**INFORMATION SHOWN:**
----------

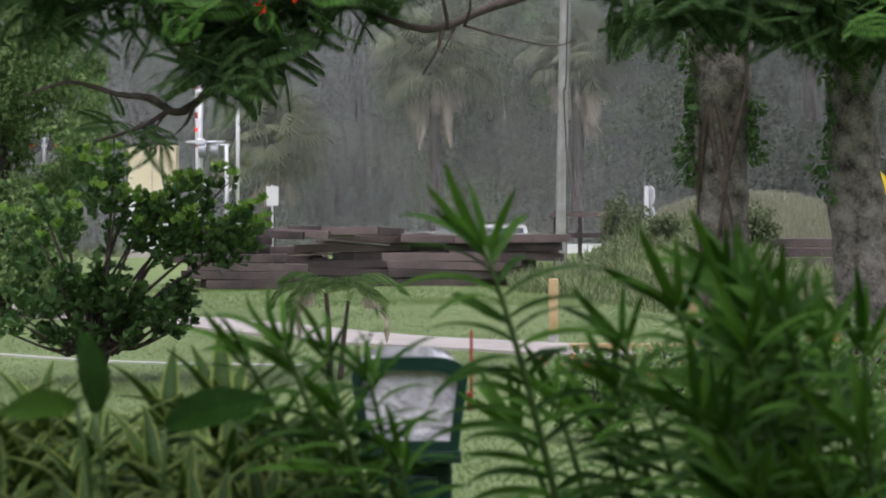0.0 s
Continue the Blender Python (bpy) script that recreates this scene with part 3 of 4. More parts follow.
def wild_shrub(x, y, w, h, n):
    z = float(height(x, y))
    t = thing("wild_shrub", pose(x, y, z), "pale leafy wild shrub on the grass mound", "shrub", "wild shrubs on the mound")
    for k in range(4):
        a = k * 1.6
        part("stem", tube(bmesh.new(), [(0, 0, -0.1, 0.02), (0.3 * w * math.cos(a), 0.2 * w * math.sin(a), h * 0.5, 0.012), (0.6 * w * math.cos(a), 0.5 * w * math.sin(a), h * 0.9, 0.006)], 5, 0, 3), LIMB, t)
    pos = np.concatenate([blob_points(n // 5, (w * math.cos(k * 1.3) * 0.5, 0, h * (0.35 + 0.13 * k)), (w * 0.55, w * 0.5, h * 0.3), 0.3) for k in range(5)])
    scatter("foliage", *LEAF, turned(rand_dirs(len(pos), 0.2), rand_dirs(len(pos)) + np.array([0, -0.6, 1.1]), 0.08 + 0.06 * RNG.random(len(pos))), pos, [WOODS_LIGHT], t)


for x, y, w, h in ((5.1, 50.5, 0.4, 1.5), (5.5, 50.0, 0.45, 1.1), (6.9, 47.0, 0.5, 0.7), (5.6, 45.5, 0.4, 0.5), (7.3, 45.0, 0.6, 0.7)):
    wild_shrub(x, y, w, h, 900)


def railing():
    t = thing("dark_railing", pose(4.65, 55.0, 0.5), "dark timber railing beside the track", "railing")
    for x in (-0.6, 0.0, 0.6):
        part("post", block(x - 0.05, x + 0.05, -0.05, 0.05, -0.2, 1.25, 0.01), TIE, t)
    for z in (0.6, 1.1):
        part("rail", block(-0.75, 0.75, -0.09, -0.05, z, z + 0.12, 0.01), TIE, t)


railing()


# ---- poinciana ----
def bipinnate(n=27, length=1.0):
    """A feathery leaf: a rachis along y with paired narrow pinnae, longest in the middle."""
    tv, tf = [(-0.008, 0, 0), (0.008, 0, 0), (0, 1, -0.22)], [(0, 1, 2)]
    for k in range(n):
        t = 0.12 + 0.86 * k / (n - 1)
        long_ = 0.27 * math.sin(math.pi * (0.12 + 0.8 * t)) ** 0.7
        for s in (-1, 1):
            i, z = len(tv), -0.22 * t * t
            tv += [(0, t - 0.008, z), (s * long_ * 0.5, t + 0.038, z + 0.015), (s * long_, t + 0.055, z - 0.04), (s * long_ * 0.7, t + 0.012, z + 0.005)]
            tf.append((i, i + 1, i + 2, i + 3))
    return tv, tf


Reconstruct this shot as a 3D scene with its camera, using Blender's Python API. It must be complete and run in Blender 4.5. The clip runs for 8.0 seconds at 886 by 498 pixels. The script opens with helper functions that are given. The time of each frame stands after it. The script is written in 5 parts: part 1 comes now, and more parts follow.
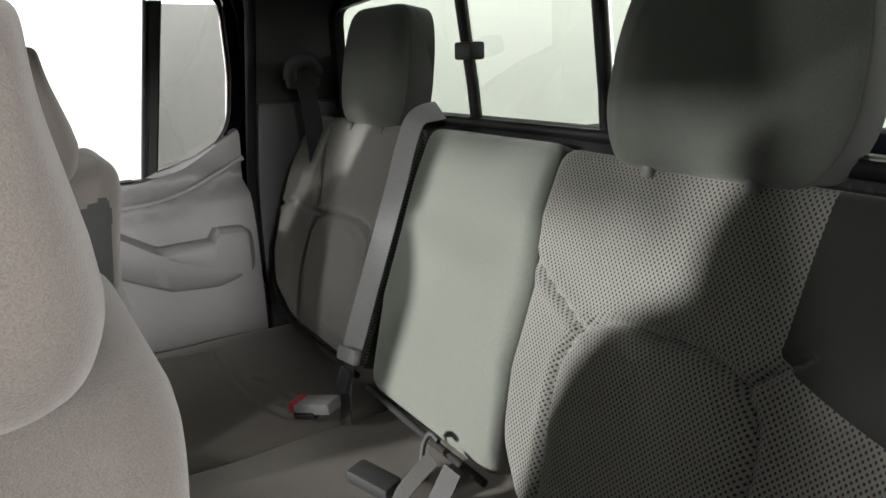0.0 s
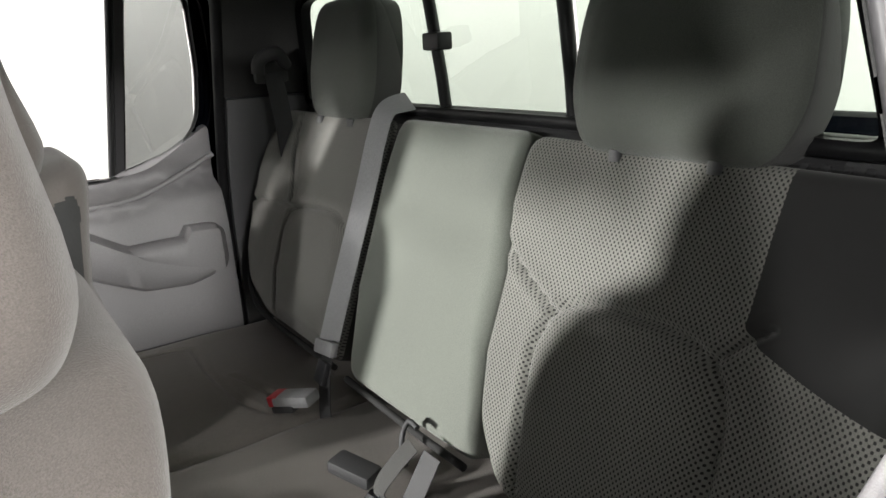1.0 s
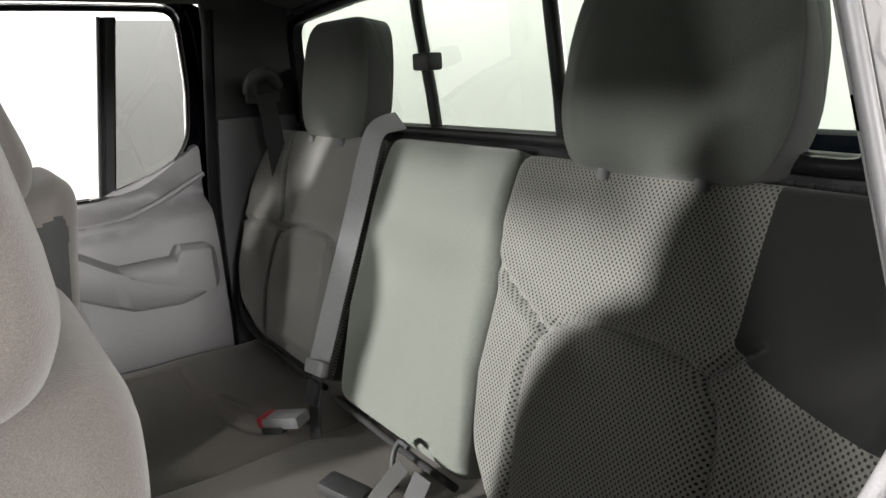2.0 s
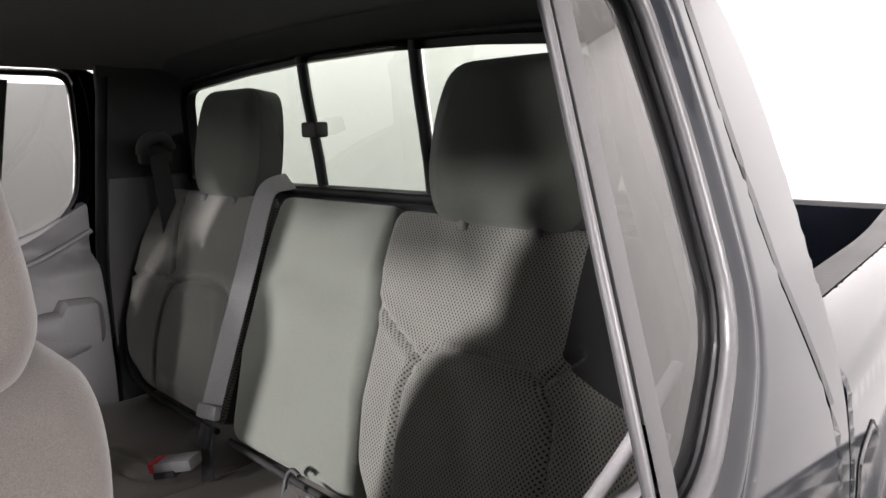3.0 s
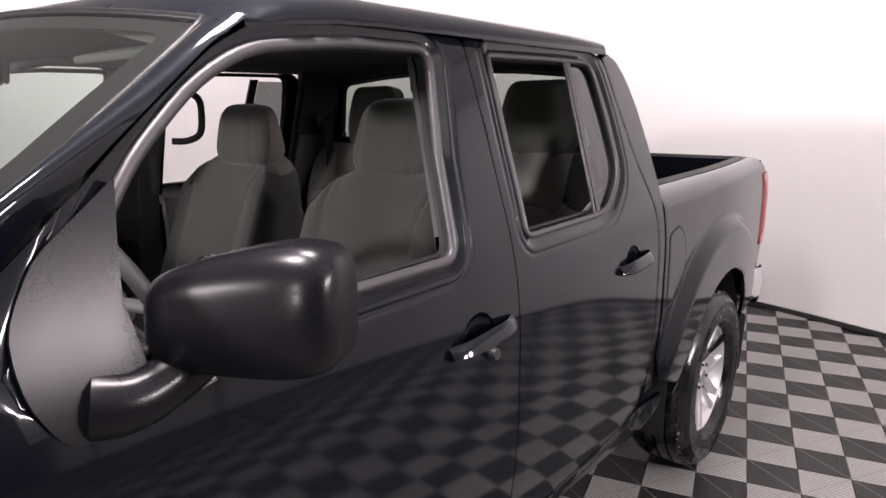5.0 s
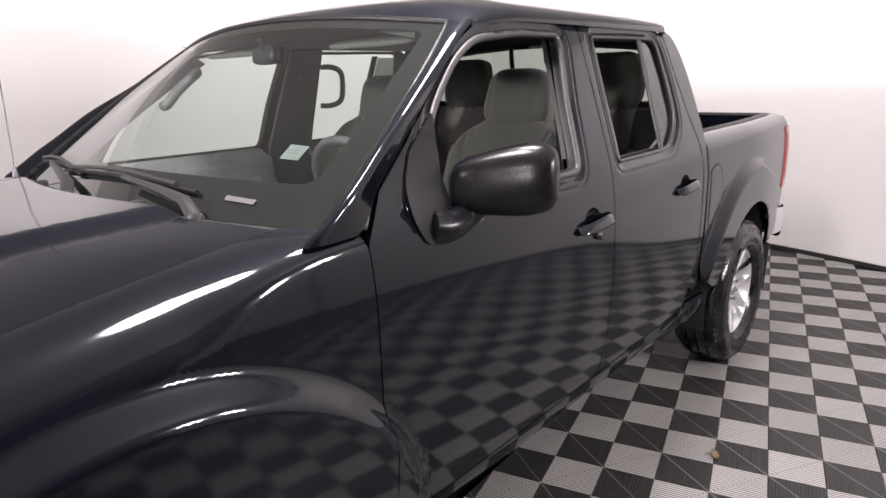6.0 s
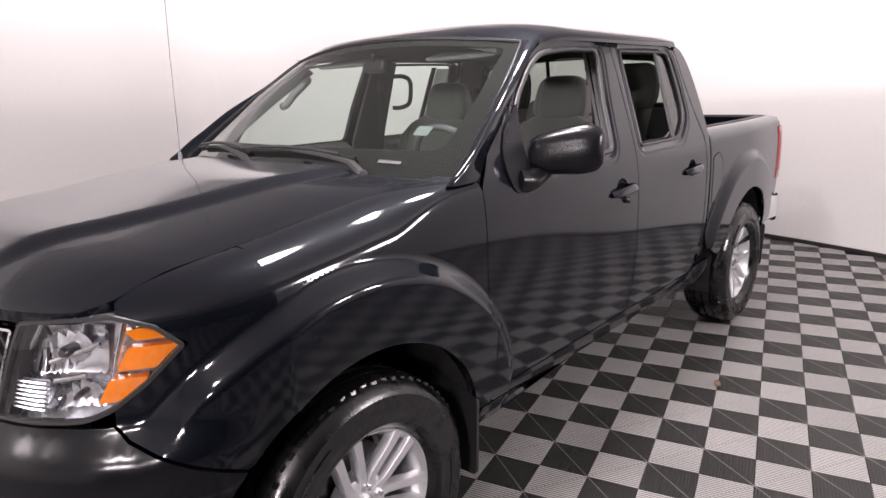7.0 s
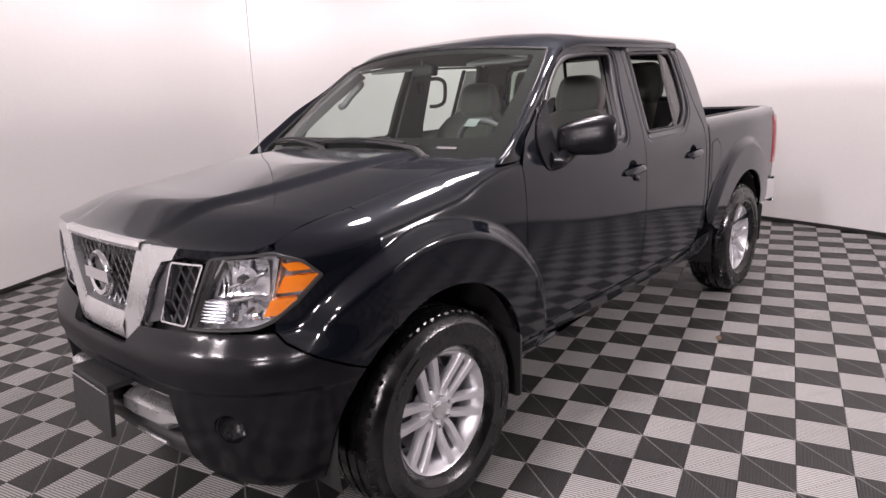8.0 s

----------

**EXERCISE:** Give every line back word for word and leave the pictures out.

**ANSWER TO THE EXERCISE:**
0.0 s
Continue the Blender Python (bpy) script that recreates this scene with part 3 of 4. More parts follow.
def wild_shrub(x, y, w, h, n):
    z = float(height(x, y))
    t = thing("wild_shrub", pose(x, y, z), "pale leafy wild shrub on the grass mound", "shrub", "wild shrubs on the mound")
    for k in range(4):
        a = k * 1.6
        part("stem", tube(bmesh.new(), [(0, 0, -0.1, 0.02), (0.3 * w * math.cos(a), 0.2 * w * math.sin(a), h * 0.5, 0.012), (0.6 * w * math.cos(a), 0.5 * w * math.sin(a), h * 0.9, 0.006)], 5, 0, 3), LIMB, t)
    pos = np.concatenate([blob_points(n // 5, (w * math.cos(k * 1.3) * 0.5, 0, h * (0.35 + 0.13 * k)), (w * 0.55, w * 0.5, h * 0.3), 0.3) for k in range(5)])
    scatter("foliage", *LEAF, turned(rand_dirs(len(pos), 0.2), rand_dirs(len(pos)) + np.array([0, -0.6, 1.1]), 0.08 + 0.06 * RNG.random(len(pos))), pos, [WOODS_LIGHT], t)


for x, y, w, h in ((5.1, 50.5, 0.4, 1.5), (5.5, 50.0, 0.45, 1.1), (6.9, 47.0, 0.5, 0.7), (5.6, 45.5, 0.4, 0.5), (7.3, 45.0, 0.6, 0.7)):
    wild_shrub(x, y, w, h, 900)


def railing():
    t = thing("dark_railing", pose(4.65, 55.0, 0.5), "dark timber railing beside the track", "railing")
    for x in (-0.6, 0.0, 0.6):
        part("post", block(x - 0.05, x + 0.05, -0.05, 0.05, -0.2, 1.25, 0.01), TIE, t)
    for z in (0.6, 1.1):
        part("rail", block(-0.75, 0.75, -0.09, -0.05, z, z + 0.12, 0.01), TIE, t)


railing()


# ---- poinciana ----
def bipinnate(n=27, length=1.0):
    """A feathery leaf: a rachis along y with paired narrow pinnae, longest in the middle."""
    tv, tf = [(-0.008, 0, 0), (0.008, 0, 0), (0, 1, -0.22)], [(0, 1, 2)]
    for k in range(n):
        t = 0.12 + 0.86 * k / (n - 1)
        long_ = 0.27 * math.sin(math.pi * (0.12 + 0.8 * t)) ** 0.7
        for s in (-1, 1):
            i, z = len(tv), -0.22 * t * t
            tv += [(0, t - 0.008, z), (s * long_ * 0.5, t + 0.038, z + 0.015), (s * long_, t + 0.055, z - 0.04), (s * long_ * 0.7, t + 0.012, z + 0.005)]
            tf.append((i, i + 1, i + 2, i + 3))
    return tv, tf


Reconstruct this shot as a 3D scene with its camera, using Blender's Python API. It must be complete and run in Blender 4.5. The clip runs for 8.0 seconds at 886 by 498 pixels. The script opens with helper functions that are given. The time of each frame stands after it. The script is written in 5 parts: part 1 comes now, and more parts follow.
0.0 s
1.0 s
2.0 s
3.0 s
5.0 s
6.0 s
7.0 s
8.0 s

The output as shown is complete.